------ Data section

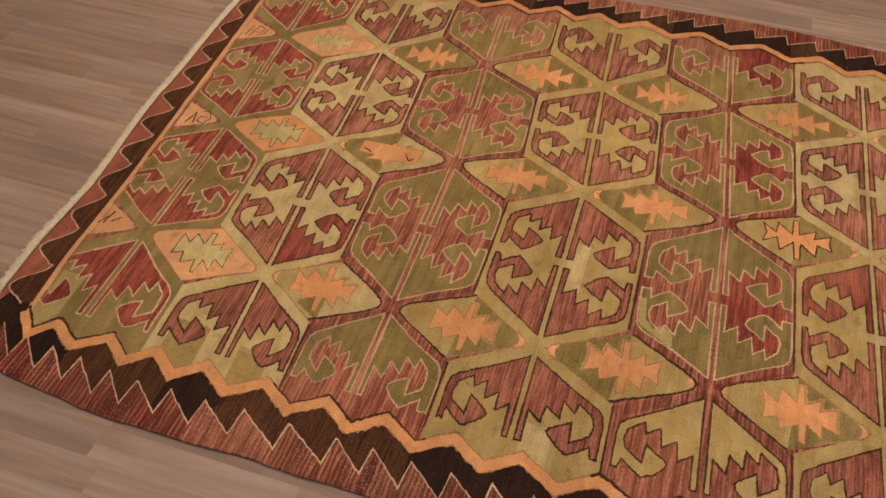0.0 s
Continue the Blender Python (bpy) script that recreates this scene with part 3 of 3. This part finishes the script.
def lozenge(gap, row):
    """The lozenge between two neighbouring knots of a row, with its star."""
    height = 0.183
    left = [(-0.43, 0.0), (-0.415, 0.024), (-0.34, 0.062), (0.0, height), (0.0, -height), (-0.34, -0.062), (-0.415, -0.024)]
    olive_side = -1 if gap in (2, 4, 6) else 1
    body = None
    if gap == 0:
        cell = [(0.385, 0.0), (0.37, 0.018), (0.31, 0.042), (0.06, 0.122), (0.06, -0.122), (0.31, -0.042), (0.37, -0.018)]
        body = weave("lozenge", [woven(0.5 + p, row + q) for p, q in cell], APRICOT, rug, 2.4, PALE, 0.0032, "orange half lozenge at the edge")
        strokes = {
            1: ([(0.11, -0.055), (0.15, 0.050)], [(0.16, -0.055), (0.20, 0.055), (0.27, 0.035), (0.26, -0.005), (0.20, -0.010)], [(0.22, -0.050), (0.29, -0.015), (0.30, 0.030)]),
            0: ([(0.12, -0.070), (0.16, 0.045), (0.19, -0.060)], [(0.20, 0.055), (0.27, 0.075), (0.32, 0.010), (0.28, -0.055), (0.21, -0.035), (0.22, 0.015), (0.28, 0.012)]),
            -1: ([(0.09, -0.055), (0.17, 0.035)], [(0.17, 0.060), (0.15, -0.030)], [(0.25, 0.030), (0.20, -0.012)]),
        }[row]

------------

Task objective: Restate the entire listing word for word, excluding pictures.

Response to this task:
0.0 s
Continue the Blender Python (bpy) script that recreates this scene with part 3 of 3. This part finishes the script.
def lozenge(gap, row):
    """The lozenge between two neighbouring knots of a row, with its star."""
    height = 0.183
    left = [(-0.43, 0.0), (-0.415, 0.024), (-0.34, 0.062), (0.0, height), (0.0, -height), (-0.34, -0.062), (-0.415, -0.024)]
    olive_side = -1 if gap in (2, 4, 6) else 1
    body = None
    if gap == 0:
        cell = [(0.385, 0.0), (0.37, 0.018), (0.31, 0.042), (0.06, 0.122), (0.06, -0.122), (0.31, -0.042), (0.37, -0.018)]
        body = weave("lozenge", [woven(0.5 + p, row + q) for p, q in cell], APRICOT, rug, 2.4, PALE, 0.0032, "orange half lozenge at the edge")
        strokes = {
            1: ([(0.11, -0.055), (0.15, 0.050)], [(0.16, -0.055), (0.20, 0.055), (0.27, 0.035), (0.26, -0.005), (0.20, -0.010)], [(0.22, -0.050), (0.29, -0.015), (0.30, 0.030)]),
            0: ([(0.12, -0.070), (0.16, 0.045), (0.19, -0.060)], [(0.20, 0.055), (0.27, 0.075), (0.32, 0.010), (0.28, -0.055), (0.21, -0.035), (0.22, 0.015), (0.28, 0.012)]),
            -1: ([(0.09, -0.055), (0.17, 0.035)], [(0.17, 0.060), (0.15, -0.030)], [(0.25, 0.030), (0.20, -0.012)]),
        }[row]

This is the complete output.